Project introduction and background information
In this project, we evaluated generate AI’s ability to solve mathematical modelling tasks. Generative AI tools construct answers to prompts by iteratively selecting the next word in the sentence based on the presence of phrases in training data. Whilst this can help with writing tasks, we were interested to see if mathematical modelling problems can also be solved with generative AI. We wished to understand the limitations of generative AI to solve such problems, and ascertain strengths/weaknesses of generative AI that we can teach students in future years. To this end, we took exercises from seven courses taught at Wageningen UR covering first year BSc mathematics, to advanced MSc modelling courses and tested the performance of different generative AI tools (summer 2024 versions of ChatGPT3.5, ChatGPT4o, Perplexity and Gemini) to solve these problems. We evaluated the answers using a rubric based on how close the provided solutions were to the model answers, and tested how consistent the answers were when generative AI tools saw the same problem multiple times. Based on our results, we go on to provide advice on the advantages and disadvantages of generative AI in mathematical modelling education.
Objective and expected outcomes
Objective 1: to assess how accurate solutions obtained from generative AI tools are to solve mathematical modelling exercises.
Objective 2: to observe if generative AI can be used to translate code templates from one programming language (e.g. Python) to a second language (e.g. R or MATLAB).
Objective 3: to test if generative AI tools learn from previous conversations, answers, or problems to solve follow-up questions.
Results and learnings
We tested a range of mathematical modelling exercises from first year BSc courses up to advanced MSc courses using four generative AI tools (summer 2024 versions of ChatGPT3.5, ChatGPT4o, Perplexity, and Gemini). The solutions provided by generative AI were evaluated using a rubric where solutions were scored A (close to teacher’s model answer) to D (highly incorrect or no answer provided). Our results showed that ChatGPT4o and Perplexity performed better than ChatGPT3.5 and Gemini but all tools solved 50-75% of the problems.
Interestingly, output of generative AI appeared random and did the tools did not learn from previous conversations or mistakes and, critically, we found that generative AI could not solve problems that contained hidden implicit assumptions that the teacher expects a student to know without explicitly stating such facts within the problem statement. This is very useful for teachers as this could give them a means of tuning generative AI’s effectiveness in their courses. Furthermore, we found that generative AI can be a useful tool for converting coding problems from one language to another, and generative AI can help students interpret graphs. Teachers and students could take advantage of generative AI for these problems. Teachers do not need to necessarily specify which programming language students use or they could allow students to use different programming languages in their courses by translating teacher-provided code into a language they understand better. Students can use generative AI to help improve their graph evaluation skills, or use generative AI as a sparring partner to help understand data. As a whole, our results show that, for now, mathematical modelling teachers can still control how effective generative AI is within their courses.

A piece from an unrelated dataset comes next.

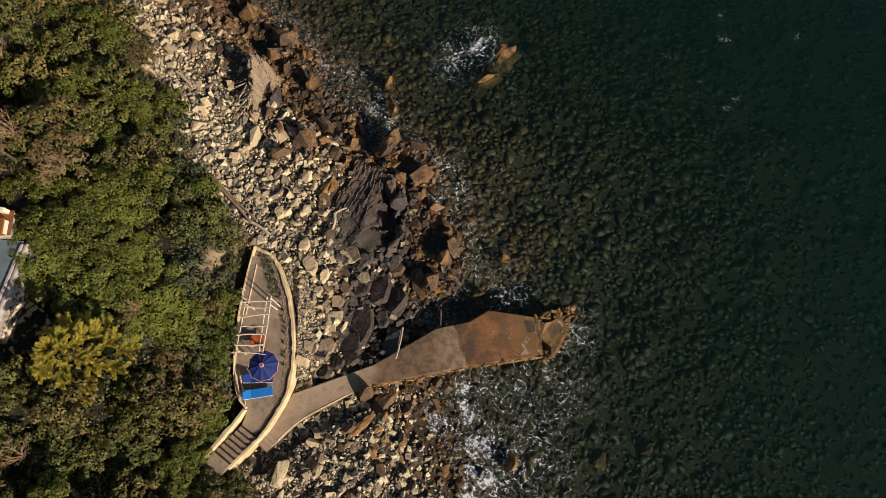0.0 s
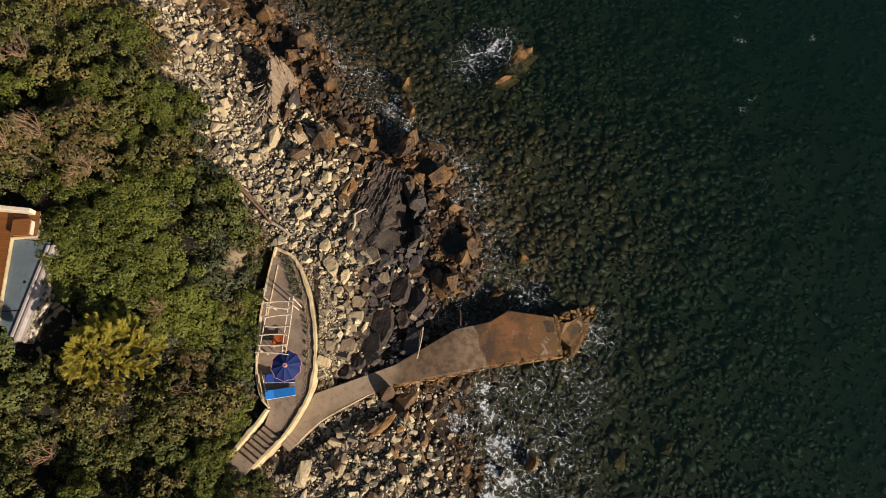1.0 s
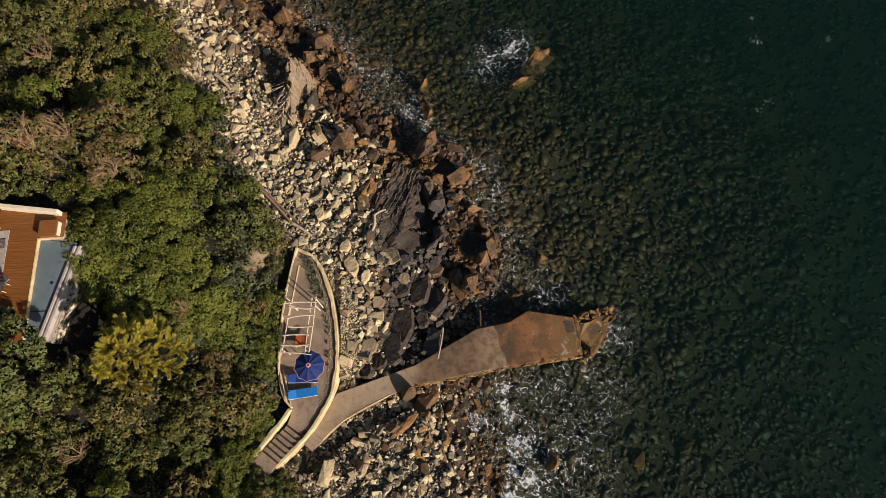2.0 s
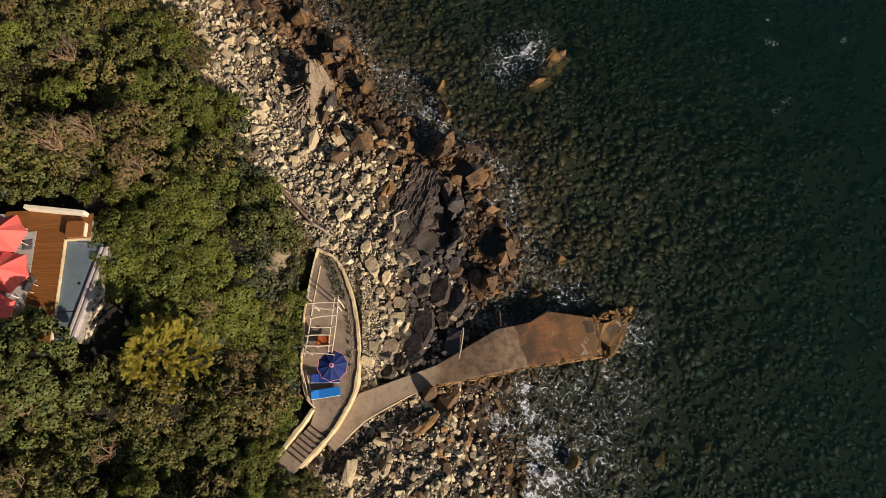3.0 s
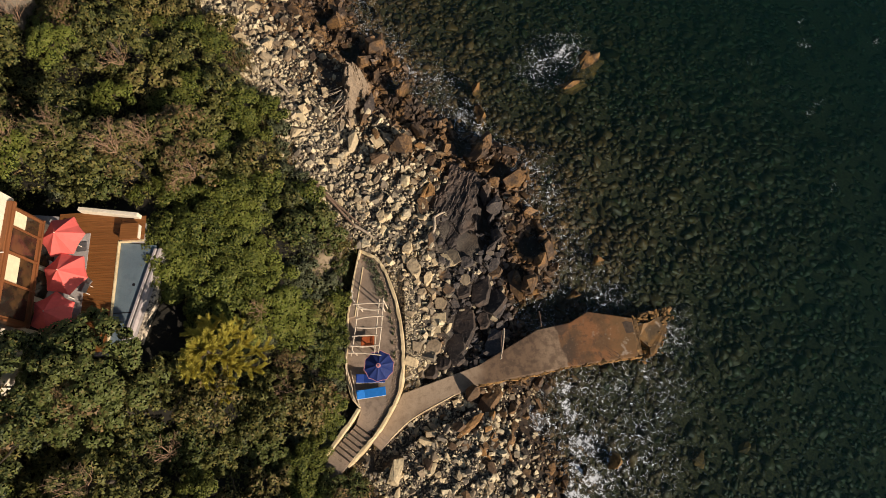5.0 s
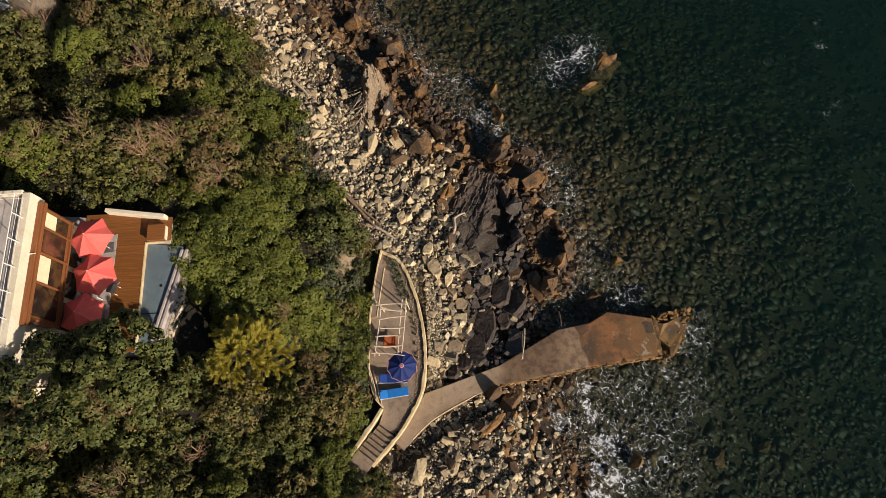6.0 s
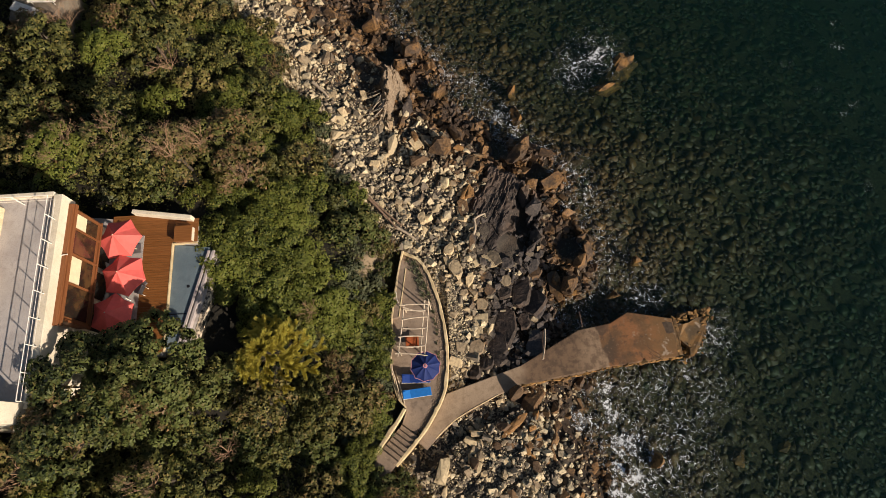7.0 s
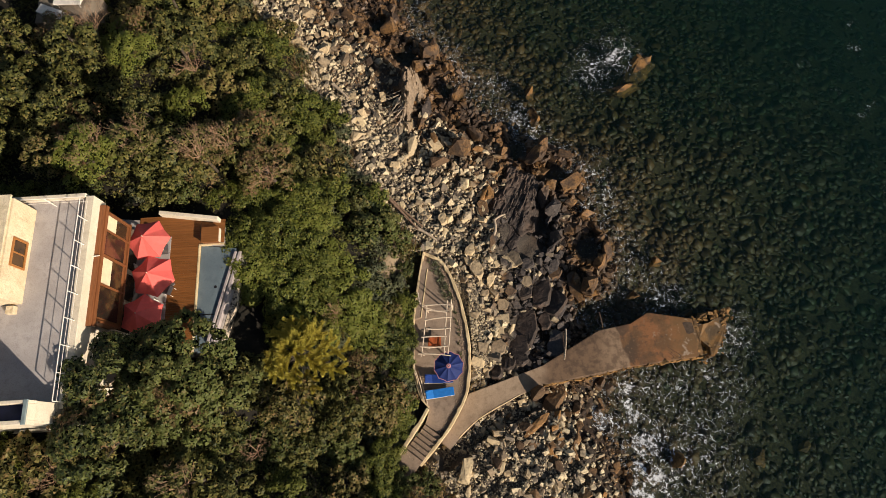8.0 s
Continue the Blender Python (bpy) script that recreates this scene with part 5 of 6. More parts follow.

A technical report of our results can be shared upon request from Rob Smith: robert1.smith@wur.nl
Recommendations
Recommendation 1: we advise teachers to highlight to students the limitations of generative AI as a means of solving mathematical problems. This could be through teaching activities in classes where students compare the output of generative AI with model answers.
Recommendation 2: we found that generative AI becomes less successful when less problem information is provided. Teachers could take advantage of this. Initially, students may be provided with complete information and allowed to use generative AI to solve problems. Later in the course, incomplete real world scenarios may be taught and student’s dependence on generative AI will have to be weakened as a consequence. Such a concept would fit with the 4C/ID education model (https://www.4cid.org/).
Recommendation 3: depending on the learning outcome of the course, teachers should take advantage of generative AI’s ability to accurately translate code between languages. If one assumes that students in advanced modelling courses already have basic programming skills in one language, then teachers can skip basic programming tutorials in their course and spend more time on teaching mathematical modelling.
Practical outcomes
Based on our results, we are initially highlighting within our courses the limitations of generative AI for solving mathematical modelling and coding problems within introductory material (recommendations 1 and 3). In future years, this will be developed on further to show students how generative AI solutions become weaker when less information is provided in their prompts (recommendation 2).